Another item that everyone agreed was beneficial for both CPAs and business owners was to avoid procrastination.
“Turn your stuff in early,” said Barrett. “Most CPA firms are first in, first out.”
And, he added, have everything completed as much as you can, and “if you’re not sure about something, include it anyway.”
Ryan Greear, shareholder and CPA at Frumenti, Lander and Wallace PS, said that many of his firm’s clients’ profits are up for 2014 over 2013 and his firm has seen client growth as more businesses seek help with taxes.
“A lot of small and medium businesses are slowly climbing out of the recession,” reported Greear, “and tax planning has increased quite a bit. We expect to be very busy this year.”

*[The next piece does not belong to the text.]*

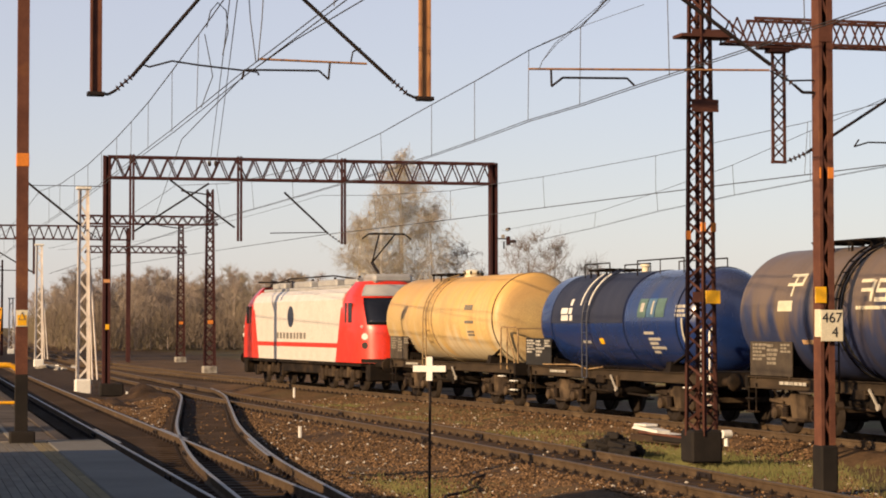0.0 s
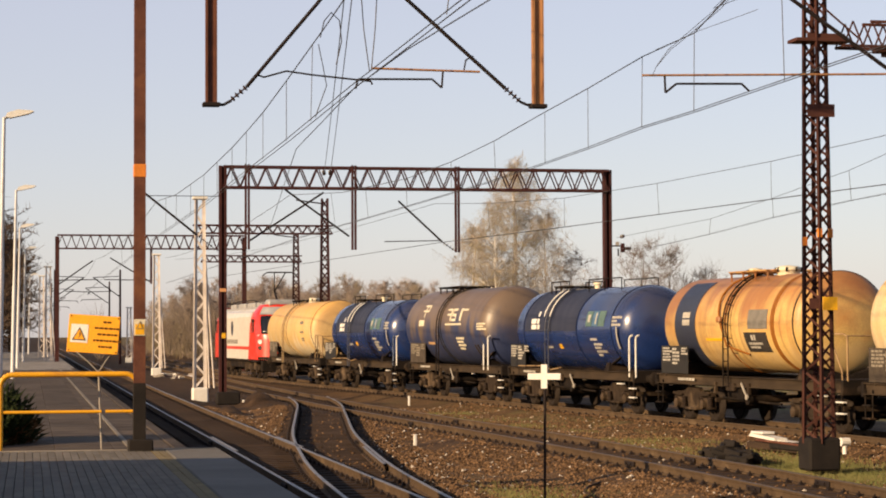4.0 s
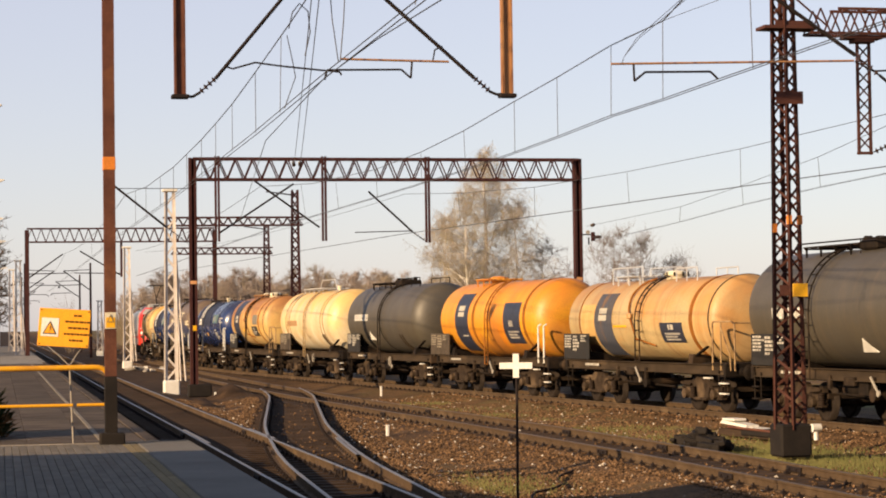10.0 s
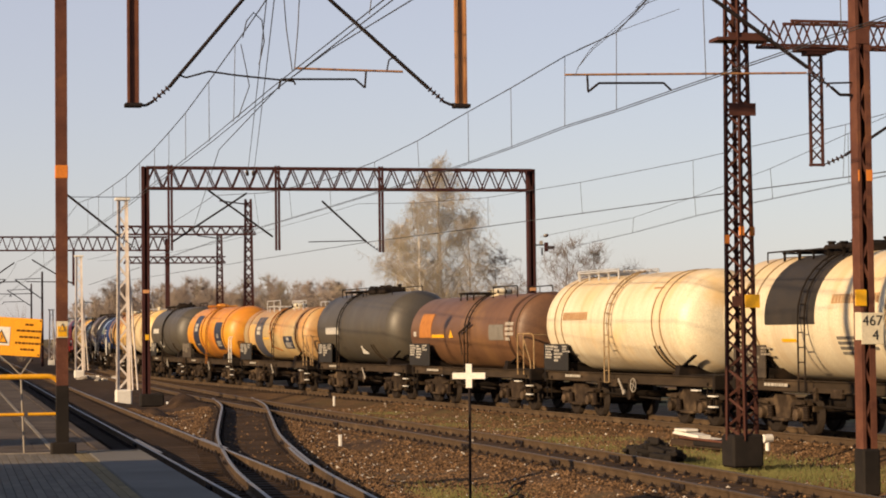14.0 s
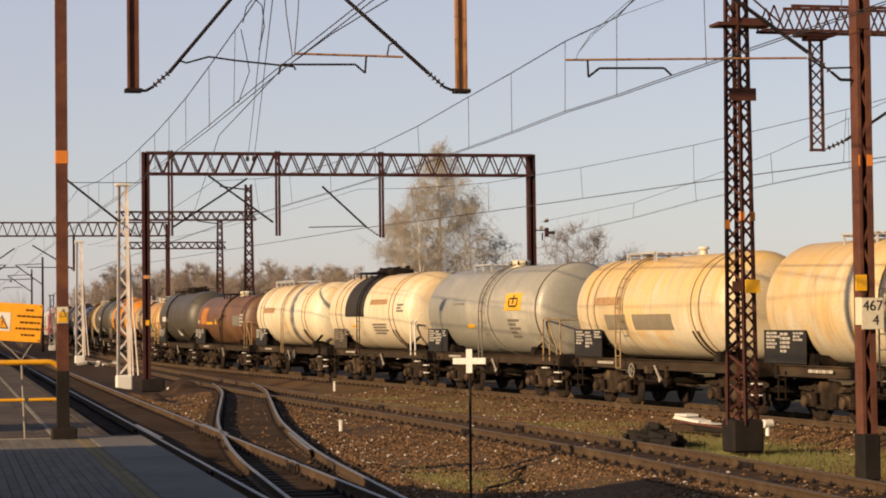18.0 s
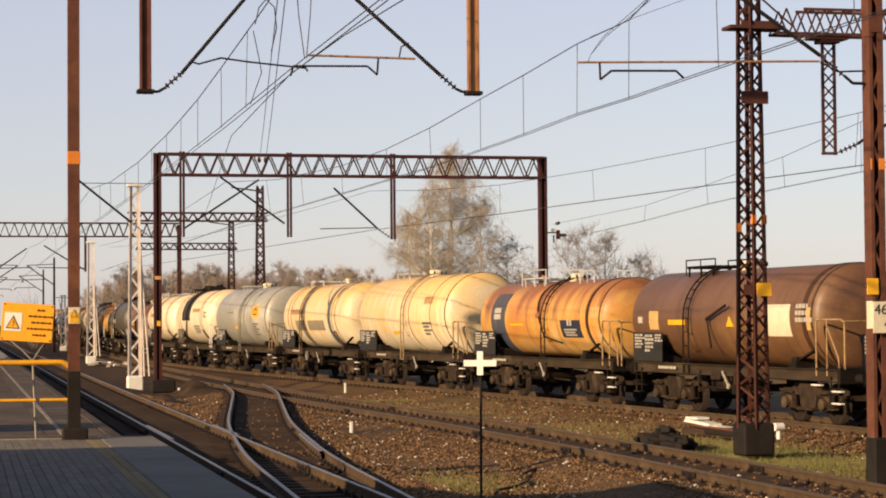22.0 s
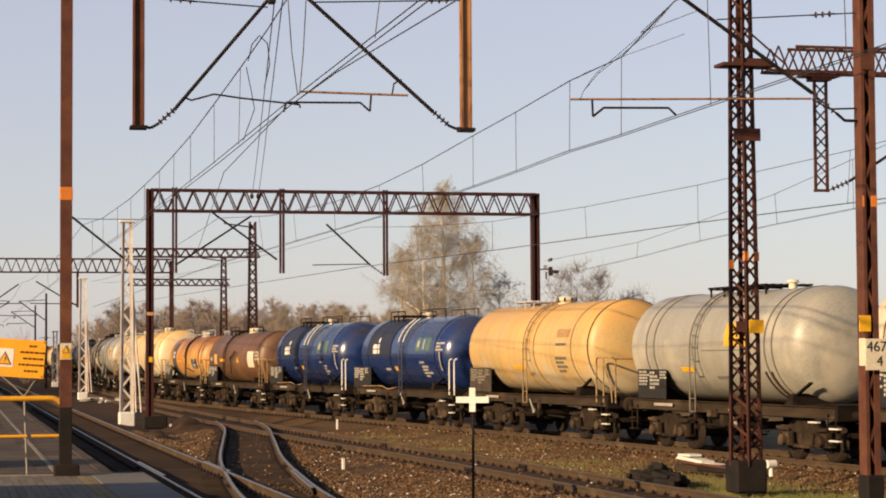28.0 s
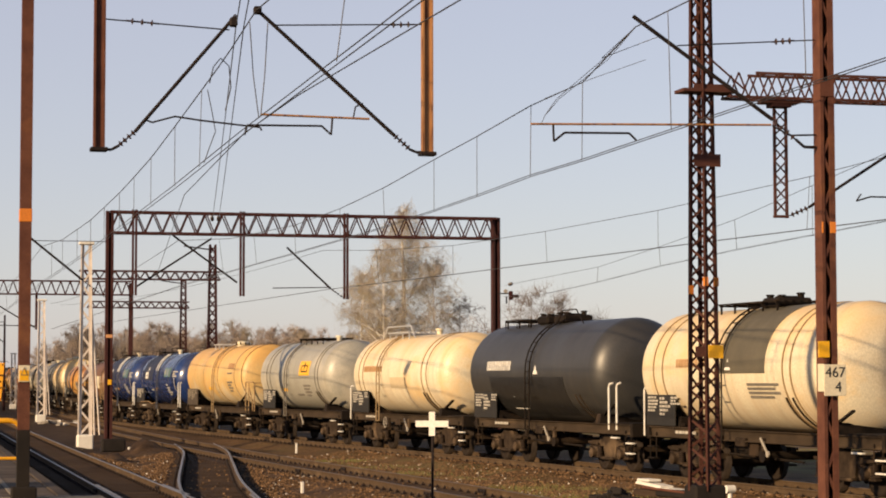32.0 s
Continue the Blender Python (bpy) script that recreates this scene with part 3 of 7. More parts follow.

Remember, said Rakoski, “the only way to not pay any tax is not to make any money.”
More firms eligible for R&D Tax Credit than apply
If you think your business is eligible for a deduction or credit, you should ask your CPA. That is Ryan Greear’s advice as a shareholder and CPA at Frumenti, Lander and Wallace PS.
“We see a lot of small businesses miss out on deductions that were created just for them, such as the R&D credit or the domestic production deduction.”
The federal R&D tax credit (separate from the Washington state R&D tax credit) was one of the tax provisions extended by Congress this past December. However, said Greear, manufacturers and other businesses may not know they’re eligible for the R&D credit, which can save businesses thousands of dollars or hundreds of thousands, depending on volume.
Determining whether a company is eligible for the R&D credit “takes an engineering and accounting background,” according to Greear. The Alliant Group, a national company that helps businesses apply for state and federal tax incentives, conducted a study that revealed that only one in 20 small- and medium-sized businesses that are eligible for the R&D tax credit actually apply for it.